Render the material again word for word, skipping the pictures in it.
-- AVAILABLE DATA start --
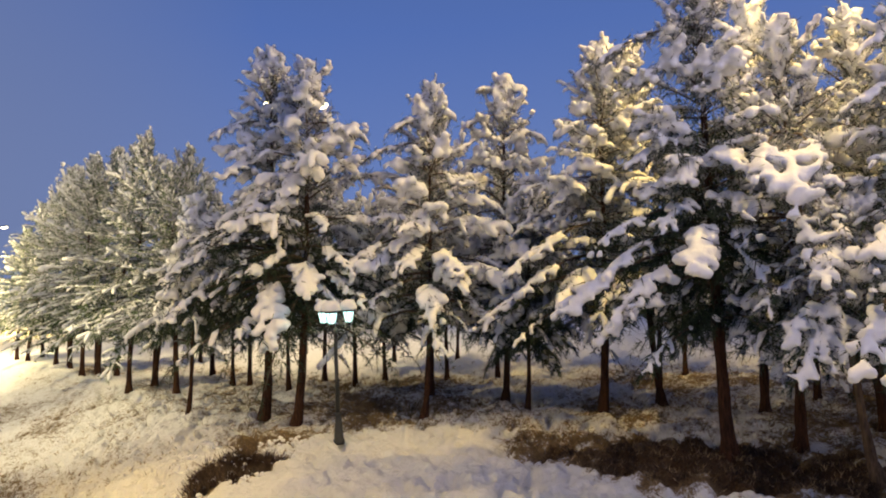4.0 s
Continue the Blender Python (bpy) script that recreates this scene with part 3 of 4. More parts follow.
pine("pine_tree", (-10.19, 41.47, 0.00), (-9.58, 41.61, 6.76), 2.00, 40, "green pine dusted with snow and lit by road lamps", lump=0.04, cover=0.85, trunk=0.11, crown_from=1.9, branches=72, twigs=7, needles=34, width=0.026, needle_mat=LAMPLIT_NEEDLES, rings=5, sides=5, mass=70, bushy=1.0, droop=0.6, low=1.25, bend=1.2, bald=0.1, skirt=0.8, shoots=3)
pine("pine_tree", (-9.12, 42.04, 0.00), (-8.87, 42.10, 8.07), 2.60, 41, "green pine dusted with snow and lit by road lamps", lump=0.04, cover=0.85, trunk=0.11, crown_from=1.9, branches=72, twigs=7, needles=34, width=0.026, needle_mat=LAMPLIT_NEEDLES, rings=5, sides=5, mass=70, bushy=1.0, droop=0.6, low=1.25, bend=1.2, bald=0.1, skirt=0.8, shoots=3)
pine("pine_tree", (-9.43, 40.33, 0.00), (-7.71, 40.70, 8.93), 2.40, 42, "green pine dusted with snow and lit by road lamps", lump=0.04, cover=0.85, trunk=0.11, crown_from=1.9, branches=72, twigs=7, needles=34, width=0.026, needle_mat=LAMPLIT_NEEDLES, rings=5, sides=5, mass=70, bushy=1.0, droop=0.6, low=1.25, bend=1.2, bald=0.1, skirt=0.8, shoots=3)
pine("pine_tree", (-7.48, 37.05, 0.00), (-6.56, 37.23, 9.33), 2.40, 43, "green pine dusted with snow and lit by road lamps", lump=0.04, cover=0.85, trunk=0.11, crown_from=1.9, branches=72, twigs=7, needles=34, width=0.026, needle_mat=LAMPLIT_NEEDLES, rings=5, sides=5, mass=70, bushy=1.0, droop=0.6, low=1.25, bend=1.2, bald=0.1, skirt=0.8, shoots=3)
pine("pine_tree", (-5.49, 31.79, -0.05), (-4.82, 31.90, 9.01), 2.30, 44, "green pine dusted with snow and lit by road lamps", lump=0.04, cover=0.85, trunk=0.11, crown_from=1.9, branches=72, twigs=7, needles=34, width=0.026, needle_mat=LAMPLIT_NEEDLES, rings=5, sides=5, mass=70, bushy=1.0, droop=0.6, low=1.25, bend=1.2, bald=0.1, skirt=0.8, shoots=3)
pine("pine_tree", (-6.54, 35.14, 0.00), (-5.93, 35.24, 8.99), 2.20, 45, "green pine dusted with snow and lit by road lamps", lump=0.04, cover=0.85, trunk=0.11, crown_from=1.9, branches=72, twigs=7, needles=34, width=0.026, needle_mat=LAMPLIT_NEEDLES, rings=5, sides=5, mass=70, bushy=1.0, droop=0.6, low=1.25, bend=1.2, bald=0.1, skirt=0.8, shoots=3)
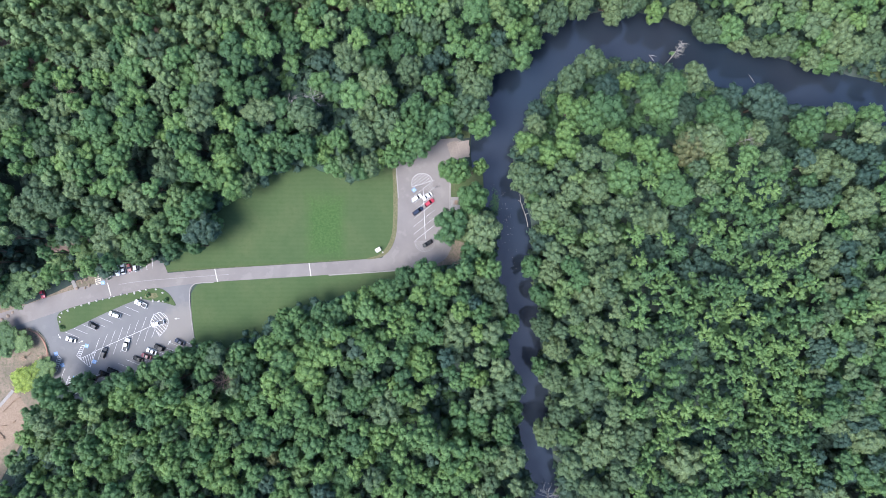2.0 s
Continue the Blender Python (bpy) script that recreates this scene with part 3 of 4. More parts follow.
FRESH_A = [
    (-61.5, 27.8, 4.8), (-55.3, 33.1, 4.8), (-54.2, 25.0, 4.8), (-58.0, 39.5, 3.9),
    (-20.9, 40.7, 3.1), (-19.2, 36.4, 3.1), (1.2, 34.7, 3.1), (6.7, 35.7, 3.9), (40.0, 47.6, 4.6), (30.2, 30.5, 5.2), (40.1, 32.2, 2.7), (36.9, 19.9, 5.6),
    (107.1, 91.6, 3.5), (163.8, 78.0, 3.1), (72.5, 57.0, 3.1), (78.2, 54.8, 3.5), (57.7, 41.3, 3.9), (-40.0, -36.3, 4.4),
    (-34.9, -25.5, 2.9), (-3.2, -17.6, 3.3), (26.9, -11.9, 5.2), (40.1, -49.3, 3.5), (-114.9, -60.0, 3.9),
]
PALE_A = [
    (-50.9, 22.5, 2.9), (-48.3, 26.3, 2.9), (-26.9, 50.8, 6.0), (-10.3, 33.1, 3.9), (-1.8, 32.5, 3.9), (-3.6, 44.7, 5.2), (3.9, 47.7, 5.6), (-1.7, 52.7, 4.4),
    (38.7, 61.0, 5.2), (35.4, 53.7, 5.8), (34.9, 67.7, 4.4), (13.2, 68.1, 4.8), (40.3, 7.3, 6.9), (47.2, 72.4, 4.8), (67.4, 88.2, 5.2), (77.1, 92.8, 4.8),
    (88.9, 97.1, 4.8), (91.6, 90.6, 3.9), (97.2, 94.8, 5.2), (117.2, 91.1, 4.4), (126.6, 83.4, 4.8), (141.6, 79.3, 3.3), (148.1, 76.7, 3.3), (155.7, 78.8, 4.4),
    (167.7, 74.1, 3.5), (181.3, 77.2, 4.8), (175.9, 82.8, 5.2), (188.3, 77.9, 5.6), 
]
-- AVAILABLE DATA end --
_RESULT_.
4.0 s
Continue the Blender Python (bpy) script that recreates this scene with part 3 of 4. More parts follow.
pine("pine_tree", (-10.19, 41.47, 0.00), (-9.58, 41.61, 6.76), 2.00, 40, "green pine dusted with snow and lit by road lamps", lump=0.04, cover=0.85, trunk=0.11, crown_from=1.9, branches=72, twigs=7, needles=34, width=0.026, needle_mat=LAMPLIT_NEEDLES, rings=5, sides=5, mass=70, bushy=1.0, droop=0.6, low=1.25, bend=1.2, bald=0.1, skirt=0.8, shoots=3)
pine("pine_tree", (-9.12, 42.04, 0.00), (-8.87, 42.10, 8.07), 2.60, 41, "green pine dusted with snow and lit by road lamps", lump=0.04, cover=0.85, trunk=0.11, crown_from=1.9, branches=72, twigs=7, needles=34, width=0.026, needle_mat=LAMPLIT_NEEDLES, rings=5, sides=5, mass=70, bushy=1.0, droop=0.6, low=1.25, bend=1.2, bald=0.1, skirt=0.8, shoots=3)
pine("pine_tree", (-9.43, 40.33, 0.00), (-7.71, 40.70, 8.93), 2.40, 42, "green pine dusted with snow and lit by road lamps", lump=0.04, cover=0.85, trunk=0.11, crown_from=1.9, branches=72, twigs=7, needles=34, width=0.026, needle_mat=LAMPLIT_NEEDLES, rings=5, sides=5, mass=70, bushy=1.0, droop=0.6, low=1.25, bend=1.2, bald=0.1, skirt=0.8, shoots=3)
pine("pine_tree", (-7.48, 37.05, 0.00), (-6.56, 37.23, 9.33), 2.40, 43, "green pine dusted with snow and lit by road lamps", lump=0.04, cover=0.85, trunk=0.11, crown_from=1.9, branches=72, twigs=7, needles=34, width=0.026, needle_mat=LAMPLIT_NEEDLES, rings=5, sides=5, mass=70, bushy=1.0, droop=0.6, low=1.25, bend=1.2, bald=0.1, skirt=0.8, shoots=3)
pine("pine_tree", (-5.49, 31.79, -0.05), (-4.82, 31.90, 9.01), 2.30, 44, "green pine dusted with snow and lit by road lamps", lump=0.04, cover=0.85, trunk=0.11, crown_from=1.9, branches=72, twigs=7, needles=34, width=0.026, needle_mat=LAMPLIT_NEEDLES, rings=5, sides=5, mass=70, bushy=1.0, droop=0.6, low=1.25, bend=1.2, bald=0.1, skirt=0.8, shoots=3)
pine("pine_tree", (-6.54, 35.14, 0.00), (-5.93, 35.24, 8.99), 2.20, 45, "green pine dusted with snow and lit by road lamps", lump=0.04, cover=0.85, trunk=0.11, crown_from=1.9, branches=72, twigs=7, needles=34, width=0.026, needle_mat=LAMPLIT_NEEDLES, rings=5, sides=5, mass=70, bushy=1.0, droop=0.6, low=1.25, bend=1.2, bald=0.1, skirt=0.8, shoots=3)
2.0 s
Continue the Blender Python (bpy) script that recreates this scene with part 3 of 4. More parts follow.
FRESH_A = [
    (-61.5, 27.8, 4.8), (-55.3, 33.1, 4.8), (-54.2, 25.0, 4.8), (-58.0, 39.5, 3.9),
    (-20.9, 40.7, 3.1), (-19.2, 36.4, 3.1), (1.2, 34.7, 3.1), (6.7, 35.7, 3.9), (40.0, 47.6, 4.6), (30.2, 30.5, 5.2), (40.1, 32.2, 2.7), (36.9, 19.9, 5.6),
    (107.1, 91.6, 3.5), (163.8, 78.0, 3.1), (72.5, 57.0, 3.1), (78.2, 54.8, 3.5), (57.7, 41.3, 3.9), (-40.0, -36.3, 4.4),
    (-34.9, -25.5, 2.9), (-3.2, -17.6, 3.3), (26.9, -11.9, 5.2), (40.1, -49.3, 3.5), (-114.9, -60.0, 3.9),
]
PALE_A = [
    (-50.9, 22.5, 2.9), (-48.3, 26.3, 2.9), (-26.9, 50.8, 6.0), (-10.3, 33.1, 3.9), (-1.8, 32.5, 3.9), (-3.6, 44.7, 5.2), (3.9, 47.7, 5.6), (-1.7, 52.7, 4.4),
    (38.7, 61.0, 5.2), (35.4, 53.7, 5.8), (34.9, 67.7, 4.4), (13.2, 68.1, 4.8), (40.3, 7.3, 6.9), (47.2, 72.4, 4.8), (67.4, 88.2, 5.2), (77.1, 92.8, 4.8),
    (88.9, 97.1, 4.8), (91.6, 90.6, 3.9), (97.2, 94.8, 5.2), (117.2, 91.1, 4.4), (126.6, 83.4, 4.8), (141.6, 79.3, 3.3), (148.1, 76.7, 3.3), (155.7, 78.8, 4.4),
    (167.7, 74.1, 3.5), (181.3, 77.2, 4.8), (175.9, 82.8, 5.2), (188.3, 77.9, 5.6), 
]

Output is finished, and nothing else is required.